Discussion Thread: DIP 1028--Make @safe the Default--Final Review
Steven Schveighoffer
schveiguy at gmail.com
Wed Apr 8 13:58:12 UTC 2020
On 4/8/20 9:35 AM, aliak wrote:
> On Wednesday, 8 April 2020 at 13:09:33 UTC, Steven Schveighoffer wrote:
>> On 4/7/20 10:01 PM, Timon Gehr wrote:
>>> [...]
>> [...]
>
> It really feels like you and Timon are talking past each other based on
> mixing up extern(C) declarations and extern(C) definitions?
No, I think we both understand that difference. I actually understand
the point of view of Timon and Jonathan and agree with that point of
view, I just think the restriction isn't helpful, and is just going to
cause busywork for no true benefit.
>
> You can't mechanically check an extern(C) function declaration with no
> source code. And @trusted on a mechanically checked extern(C) function
> definition doesn't help anyone.
If you have an extern(C) function that is mechanically checked @safe,
should you have to mark the prototype @trusted? This is the question we
are discussing.
My opinion is that requiring a marking of @trusted doesn't make anything
safer or more correct. If the function all of a sudden becomes @system
(truly @system, and not semantically safe), then the @trusted is still a
lie.
The result is just going to be people ignoring @trusted C prototypes
beyond the prototype definition itself, so it makes @trusted less of a
red flag than it should be.
If you see:
@trusted extern(C) void memcpy(void *dest, void *src, size_t size)
Then this is obviously wrong, and should be @system.
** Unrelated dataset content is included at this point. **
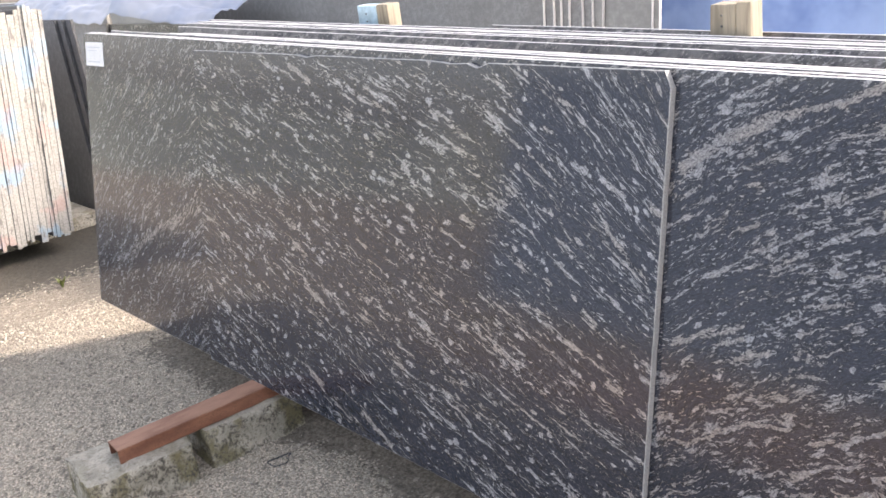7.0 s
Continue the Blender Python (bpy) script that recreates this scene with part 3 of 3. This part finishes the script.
make_post(-0.156, 0.690, 0.165, 0.104, 0.055, 1.272, 0, "sawn timber post of two boards standing between slabs", False)
make_post(-1.515, 0.735, 0.165, 0.165, 0.055, 1.282, 0, "timber post with one faded blue board standing between slabs", True)


def make_paper():
    bm = bmesh.new()
    bmesh.ops.create_grid(bm, x_segments=16, y_segments=10, size=0.5)
    for v in bm.verts:
        x, y = v.co.x, v.co.y
        v.co = Vector((x * (0.170 - 0.03 * y) - 0.019 * y, y * 0.118 + 0.012 * x, 0.0022 * noise.noise((x * 3, y * 2, 4)) + 0.0035 - 0.012 * x * 0.3))
    bmesh.ops.solidify(bm, geom=bm.faces[:], thickness=-0.0012)
    ob = part("paper_sheet", bm, PAPER)
    ob.matrix_world = pose(0.430, 0.473, 1.1945, 0, 0, 0)
    return tagged(ob, "blank white sheet lying across the slab tops", "paper")


for y, z, high, wide in ((0.370, 0.850, 0.022, 0.03), (0.452, 0.840, 0.032, 0.036)):
    make_spacer(0.806, y, z, high, wide)
make_paper()
bm = bmesh.new()
box(bm, -2.4, 0.30, 0.63, 0.80, 0, 0.165, 0.006)
bmesh.ops.subdivide_edges(bm, edges=[e for e in bm.edges if e.calc_length() > 1], cuts=60)
for v in bm.verts:
    v.co += noise.noise_vector(v.co * 6) * 0.004
    v.co.z = max(v.co.z, 0)
tagged(part("timber_sleeper", bm, TIMBER), "long squared timber lying under the rack in shade", "timber")


def make_sticker():
    bm = bmesh.new()
    box(bm, 0, 0.165, -0.0006, 0, 0, 0.092, 0.0)
    ob = part("paper_label", bm, PAPER)
    for x0, x1, z0, z1 in ((0.02, 0.14, 0.070, 0.074), (0.02, 0.11, 0.058, 0.061), (0.02, 0.13, 0.014, 0.019)):
        bm = bmesh.new()
        box(bm, x0, x1, -0.0011, -0.0005, z0, z1)
        part("print_line", bm, INK, ob)
    ob.matrix_world = STACK @ Matrix.Translation((-2.752, 0.0168, 0.982))
    return tagged(ob, "white paper label stuck on the polished slab", "label")


make_sticker()

# ---------------------------------------------------------------- grey slabs leaning from the other side
GREY_GROUP = "grey slabs leaning on the far side of the rack"


def grey_slab(x0, x1, y, z0, tall, seed, tilt=0.0, notch=None, lean=4.6):
    foot = rng_noise(seed + 50)

    def side(s):
        out = ragged(seed, 0.0016, 75.0)(s) + 0.002 * foot(s, 5.0) + tilt * s
        for at, deep, span in notch or ():
            out -= deep * max(0.0, 1 - abs(s - at) / span) ** 0.7 * (0.9 + 0.2 * noise.noise((s * 110, seed, 3)))
        return out

    mesh = slab_mesh("grey_slab", spread(x0, x1, 0.025), lambda x: 0.012 * foot(x, 9.0) + 0.006 * foot(x, 31.0), lambda x: tall, ragged(seed + 1), side, 0.0068, [GREY, GREY_EDGE], None, None, 260)
    ob = new("grey_granite_slab", mesh)
    ob.matrix_world = pose(0, y, z0, lean, 0, 0)
    return tagged(ob, "grey mottled granite slab with pale rough edges", "stone slab", GREY_GROUP, "thing")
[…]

It wouldn't be any
different for a @safe marking.
If you see:
@trusted extern(C) void copy(ubyte[] dest, ubyte[] src)
Then you are going to go check it, see that it's really @safe in the
implementation, and start ignoring such prototypes as flags. Maybe you
comment on it so next time you don't waste time going to check that one:
// really @safe in implementation
@trusted extern(C) void copy(ubyte[] dest, ubyte[] src)
Now, if it all of a sudden changes to @system, your @trusted tag is
still ignored, just like it was marked @safe. That is my point. It
doesn't change what is interpreted by a reviewer to require @trusted, it
just adds busywork to shut up the compiler.
In the end, the difference between @safe and @trusted on an extern(C)
function prototype is documentation. functionally, they are equivalent.